Records supplied:
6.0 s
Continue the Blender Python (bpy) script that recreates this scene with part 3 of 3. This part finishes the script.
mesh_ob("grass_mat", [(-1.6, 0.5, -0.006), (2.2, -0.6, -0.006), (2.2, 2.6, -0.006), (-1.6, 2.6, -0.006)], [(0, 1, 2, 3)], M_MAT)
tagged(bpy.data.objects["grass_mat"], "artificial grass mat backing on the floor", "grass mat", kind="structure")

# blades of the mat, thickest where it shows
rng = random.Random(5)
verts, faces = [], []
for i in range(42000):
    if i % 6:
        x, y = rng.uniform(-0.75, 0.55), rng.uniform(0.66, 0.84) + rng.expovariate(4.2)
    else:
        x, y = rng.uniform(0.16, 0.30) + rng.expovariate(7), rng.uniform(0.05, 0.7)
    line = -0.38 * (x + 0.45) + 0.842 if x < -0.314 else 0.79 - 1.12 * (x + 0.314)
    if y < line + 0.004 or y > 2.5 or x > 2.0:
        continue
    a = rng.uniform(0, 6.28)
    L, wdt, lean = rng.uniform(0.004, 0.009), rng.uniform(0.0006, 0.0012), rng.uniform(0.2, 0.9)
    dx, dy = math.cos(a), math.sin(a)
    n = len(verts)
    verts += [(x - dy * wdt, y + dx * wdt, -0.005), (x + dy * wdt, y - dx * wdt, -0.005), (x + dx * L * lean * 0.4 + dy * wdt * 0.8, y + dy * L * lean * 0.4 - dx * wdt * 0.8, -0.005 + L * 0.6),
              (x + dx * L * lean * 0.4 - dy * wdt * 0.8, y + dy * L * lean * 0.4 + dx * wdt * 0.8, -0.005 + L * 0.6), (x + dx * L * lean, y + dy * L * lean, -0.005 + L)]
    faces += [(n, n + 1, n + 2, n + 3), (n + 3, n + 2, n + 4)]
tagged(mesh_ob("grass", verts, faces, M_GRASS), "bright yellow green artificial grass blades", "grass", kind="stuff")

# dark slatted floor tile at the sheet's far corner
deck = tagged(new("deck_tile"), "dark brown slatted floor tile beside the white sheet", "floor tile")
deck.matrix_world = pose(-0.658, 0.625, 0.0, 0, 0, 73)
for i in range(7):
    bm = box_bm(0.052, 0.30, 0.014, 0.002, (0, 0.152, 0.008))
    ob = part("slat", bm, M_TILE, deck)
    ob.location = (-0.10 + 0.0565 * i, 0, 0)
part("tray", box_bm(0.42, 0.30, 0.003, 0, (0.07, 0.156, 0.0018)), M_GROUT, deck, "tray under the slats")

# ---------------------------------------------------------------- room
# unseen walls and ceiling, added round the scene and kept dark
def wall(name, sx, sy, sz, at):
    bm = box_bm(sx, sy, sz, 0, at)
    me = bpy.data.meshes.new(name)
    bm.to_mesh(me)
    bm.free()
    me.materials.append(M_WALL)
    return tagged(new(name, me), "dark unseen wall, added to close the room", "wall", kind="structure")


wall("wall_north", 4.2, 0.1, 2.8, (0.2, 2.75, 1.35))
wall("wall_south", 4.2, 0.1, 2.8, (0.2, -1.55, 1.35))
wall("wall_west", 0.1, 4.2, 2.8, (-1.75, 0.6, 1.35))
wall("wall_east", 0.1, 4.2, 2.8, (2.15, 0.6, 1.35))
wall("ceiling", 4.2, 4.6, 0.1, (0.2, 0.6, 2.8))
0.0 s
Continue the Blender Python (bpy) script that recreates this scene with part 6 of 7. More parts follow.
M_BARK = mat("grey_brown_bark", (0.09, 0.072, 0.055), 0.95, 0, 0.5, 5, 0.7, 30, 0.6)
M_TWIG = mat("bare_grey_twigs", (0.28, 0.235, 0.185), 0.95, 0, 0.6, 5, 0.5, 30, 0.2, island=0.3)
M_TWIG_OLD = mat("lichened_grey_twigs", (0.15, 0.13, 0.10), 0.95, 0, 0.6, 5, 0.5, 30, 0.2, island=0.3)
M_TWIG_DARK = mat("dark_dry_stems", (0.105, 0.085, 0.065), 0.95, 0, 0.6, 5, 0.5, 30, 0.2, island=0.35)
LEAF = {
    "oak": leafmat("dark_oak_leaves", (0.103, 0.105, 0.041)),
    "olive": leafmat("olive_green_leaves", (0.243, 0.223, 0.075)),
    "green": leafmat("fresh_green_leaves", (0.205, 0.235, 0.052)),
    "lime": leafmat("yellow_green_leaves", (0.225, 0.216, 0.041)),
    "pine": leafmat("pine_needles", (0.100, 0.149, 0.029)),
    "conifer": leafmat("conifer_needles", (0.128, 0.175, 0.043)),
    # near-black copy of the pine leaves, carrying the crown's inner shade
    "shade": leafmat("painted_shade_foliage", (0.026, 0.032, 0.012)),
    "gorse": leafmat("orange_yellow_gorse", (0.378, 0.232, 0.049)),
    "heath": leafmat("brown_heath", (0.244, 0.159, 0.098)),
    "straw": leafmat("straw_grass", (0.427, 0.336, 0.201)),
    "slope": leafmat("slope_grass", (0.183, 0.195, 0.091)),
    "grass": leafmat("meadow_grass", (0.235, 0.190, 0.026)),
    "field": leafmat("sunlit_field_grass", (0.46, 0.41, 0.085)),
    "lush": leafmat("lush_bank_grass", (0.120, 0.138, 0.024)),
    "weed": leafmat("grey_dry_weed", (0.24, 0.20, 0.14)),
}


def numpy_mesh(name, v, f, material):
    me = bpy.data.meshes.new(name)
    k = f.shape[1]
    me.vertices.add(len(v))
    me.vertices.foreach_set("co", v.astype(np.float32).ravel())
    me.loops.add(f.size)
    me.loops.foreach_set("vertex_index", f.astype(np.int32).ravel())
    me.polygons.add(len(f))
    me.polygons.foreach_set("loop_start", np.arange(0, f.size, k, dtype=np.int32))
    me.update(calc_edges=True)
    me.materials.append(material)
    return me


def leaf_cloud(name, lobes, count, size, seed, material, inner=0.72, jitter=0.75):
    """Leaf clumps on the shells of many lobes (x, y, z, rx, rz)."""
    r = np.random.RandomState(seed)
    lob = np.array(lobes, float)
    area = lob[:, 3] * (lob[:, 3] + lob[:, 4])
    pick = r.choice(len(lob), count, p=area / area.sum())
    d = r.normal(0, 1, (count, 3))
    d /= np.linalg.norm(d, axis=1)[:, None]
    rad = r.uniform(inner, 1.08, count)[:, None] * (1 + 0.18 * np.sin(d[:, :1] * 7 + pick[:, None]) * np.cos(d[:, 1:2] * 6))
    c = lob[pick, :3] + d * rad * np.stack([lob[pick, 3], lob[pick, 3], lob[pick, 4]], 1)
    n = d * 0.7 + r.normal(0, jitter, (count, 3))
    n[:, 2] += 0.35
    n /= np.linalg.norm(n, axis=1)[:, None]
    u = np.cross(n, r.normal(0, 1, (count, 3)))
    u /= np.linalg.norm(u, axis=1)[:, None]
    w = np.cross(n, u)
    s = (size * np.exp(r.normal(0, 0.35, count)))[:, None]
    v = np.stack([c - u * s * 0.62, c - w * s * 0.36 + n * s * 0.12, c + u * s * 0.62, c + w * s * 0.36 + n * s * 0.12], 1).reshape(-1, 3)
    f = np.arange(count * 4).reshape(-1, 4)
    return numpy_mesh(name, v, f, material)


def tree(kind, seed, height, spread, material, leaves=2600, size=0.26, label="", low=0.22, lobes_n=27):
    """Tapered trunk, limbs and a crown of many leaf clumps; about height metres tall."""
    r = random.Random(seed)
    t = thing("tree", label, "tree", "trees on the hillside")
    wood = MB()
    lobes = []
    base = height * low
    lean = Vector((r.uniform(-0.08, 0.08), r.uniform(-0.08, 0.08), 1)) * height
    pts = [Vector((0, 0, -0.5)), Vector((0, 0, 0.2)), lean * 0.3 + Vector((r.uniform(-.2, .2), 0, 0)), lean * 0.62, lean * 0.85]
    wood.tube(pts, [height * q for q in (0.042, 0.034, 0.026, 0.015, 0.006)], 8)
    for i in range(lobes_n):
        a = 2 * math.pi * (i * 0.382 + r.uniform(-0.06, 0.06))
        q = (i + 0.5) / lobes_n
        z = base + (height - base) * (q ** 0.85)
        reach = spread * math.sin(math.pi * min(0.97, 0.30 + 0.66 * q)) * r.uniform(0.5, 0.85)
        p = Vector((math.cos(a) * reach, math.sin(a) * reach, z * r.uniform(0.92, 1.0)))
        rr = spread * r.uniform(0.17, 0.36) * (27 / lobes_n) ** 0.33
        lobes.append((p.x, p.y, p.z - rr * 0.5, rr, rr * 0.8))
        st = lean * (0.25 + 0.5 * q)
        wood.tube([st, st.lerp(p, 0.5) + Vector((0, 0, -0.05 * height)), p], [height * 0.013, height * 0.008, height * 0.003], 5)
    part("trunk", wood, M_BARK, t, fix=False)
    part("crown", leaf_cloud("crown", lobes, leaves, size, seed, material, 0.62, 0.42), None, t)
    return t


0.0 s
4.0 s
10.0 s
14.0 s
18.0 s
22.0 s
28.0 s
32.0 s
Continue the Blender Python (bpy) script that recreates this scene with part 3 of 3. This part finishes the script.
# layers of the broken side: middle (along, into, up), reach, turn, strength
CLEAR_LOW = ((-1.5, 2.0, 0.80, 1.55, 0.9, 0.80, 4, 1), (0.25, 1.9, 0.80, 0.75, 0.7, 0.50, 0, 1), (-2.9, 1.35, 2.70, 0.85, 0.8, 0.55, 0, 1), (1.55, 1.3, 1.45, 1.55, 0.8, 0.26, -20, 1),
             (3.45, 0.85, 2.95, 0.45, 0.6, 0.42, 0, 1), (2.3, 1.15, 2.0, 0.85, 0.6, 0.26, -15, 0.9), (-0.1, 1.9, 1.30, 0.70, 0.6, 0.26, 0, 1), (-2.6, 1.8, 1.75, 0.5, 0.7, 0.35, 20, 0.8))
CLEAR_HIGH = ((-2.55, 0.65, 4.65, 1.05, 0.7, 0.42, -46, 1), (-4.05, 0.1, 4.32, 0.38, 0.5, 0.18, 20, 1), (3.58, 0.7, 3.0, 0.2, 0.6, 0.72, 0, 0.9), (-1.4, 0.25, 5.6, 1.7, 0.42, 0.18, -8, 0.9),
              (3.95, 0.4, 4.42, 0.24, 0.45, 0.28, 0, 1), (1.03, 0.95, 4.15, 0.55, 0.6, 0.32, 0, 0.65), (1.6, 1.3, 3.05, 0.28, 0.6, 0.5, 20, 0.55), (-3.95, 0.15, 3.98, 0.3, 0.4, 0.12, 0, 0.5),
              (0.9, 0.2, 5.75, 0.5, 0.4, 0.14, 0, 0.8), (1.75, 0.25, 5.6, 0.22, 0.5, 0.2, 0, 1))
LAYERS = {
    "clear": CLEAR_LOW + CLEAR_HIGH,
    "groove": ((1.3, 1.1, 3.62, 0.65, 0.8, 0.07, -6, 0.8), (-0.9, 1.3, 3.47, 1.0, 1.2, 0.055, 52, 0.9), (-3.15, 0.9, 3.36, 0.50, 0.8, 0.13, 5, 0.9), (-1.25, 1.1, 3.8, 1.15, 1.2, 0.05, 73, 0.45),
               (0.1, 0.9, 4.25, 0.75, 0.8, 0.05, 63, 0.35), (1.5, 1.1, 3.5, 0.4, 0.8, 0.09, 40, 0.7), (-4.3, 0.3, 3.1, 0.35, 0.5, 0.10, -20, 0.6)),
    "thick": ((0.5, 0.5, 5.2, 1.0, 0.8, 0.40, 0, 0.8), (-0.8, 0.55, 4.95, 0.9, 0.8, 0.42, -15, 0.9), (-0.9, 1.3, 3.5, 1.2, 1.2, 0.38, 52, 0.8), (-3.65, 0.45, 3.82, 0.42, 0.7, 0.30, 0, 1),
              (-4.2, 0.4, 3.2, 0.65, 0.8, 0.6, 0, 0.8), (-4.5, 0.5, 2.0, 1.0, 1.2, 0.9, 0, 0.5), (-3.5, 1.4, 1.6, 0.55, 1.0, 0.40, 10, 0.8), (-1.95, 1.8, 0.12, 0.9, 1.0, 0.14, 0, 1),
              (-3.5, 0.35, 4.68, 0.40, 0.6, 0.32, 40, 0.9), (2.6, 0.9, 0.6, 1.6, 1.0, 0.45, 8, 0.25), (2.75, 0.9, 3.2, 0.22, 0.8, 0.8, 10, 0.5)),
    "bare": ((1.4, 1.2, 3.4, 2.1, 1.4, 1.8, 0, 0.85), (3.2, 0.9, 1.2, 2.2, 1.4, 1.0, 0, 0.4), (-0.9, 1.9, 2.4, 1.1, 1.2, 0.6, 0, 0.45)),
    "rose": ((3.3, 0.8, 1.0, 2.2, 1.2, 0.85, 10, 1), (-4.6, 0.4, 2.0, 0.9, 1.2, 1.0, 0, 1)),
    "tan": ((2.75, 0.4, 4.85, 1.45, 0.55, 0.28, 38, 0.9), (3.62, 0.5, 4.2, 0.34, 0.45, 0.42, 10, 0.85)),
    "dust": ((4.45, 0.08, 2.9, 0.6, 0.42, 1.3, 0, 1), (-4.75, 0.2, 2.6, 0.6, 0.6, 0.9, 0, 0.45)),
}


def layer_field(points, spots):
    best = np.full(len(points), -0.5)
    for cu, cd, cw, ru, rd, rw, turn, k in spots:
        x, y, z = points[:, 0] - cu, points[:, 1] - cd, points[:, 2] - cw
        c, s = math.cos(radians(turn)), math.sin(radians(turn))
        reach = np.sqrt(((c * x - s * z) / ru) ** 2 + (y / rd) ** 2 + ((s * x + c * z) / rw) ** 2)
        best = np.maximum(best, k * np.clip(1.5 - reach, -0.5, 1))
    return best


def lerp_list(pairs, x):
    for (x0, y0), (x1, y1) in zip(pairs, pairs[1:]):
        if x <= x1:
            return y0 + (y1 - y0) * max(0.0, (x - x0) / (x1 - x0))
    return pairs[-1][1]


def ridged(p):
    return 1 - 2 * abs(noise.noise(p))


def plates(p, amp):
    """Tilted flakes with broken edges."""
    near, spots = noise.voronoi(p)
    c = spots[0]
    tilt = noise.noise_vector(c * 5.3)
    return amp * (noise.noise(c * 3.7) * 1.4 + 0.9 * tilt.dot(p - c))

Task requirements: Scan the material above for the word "with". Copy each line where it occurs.

Complete answer:
Continue the Blender Python (bpy) script that recreates this scene with part 3 of 3. This part finishes the script.
Continue the Blender Python (bpy) script that recreates this scene with part 6 of 7. More parts follow.
Continue the Blender Python (bpy) script that recreates this scene with part 3 of 3. This part finishes the script.
    """Tilted flakes with broken edges."""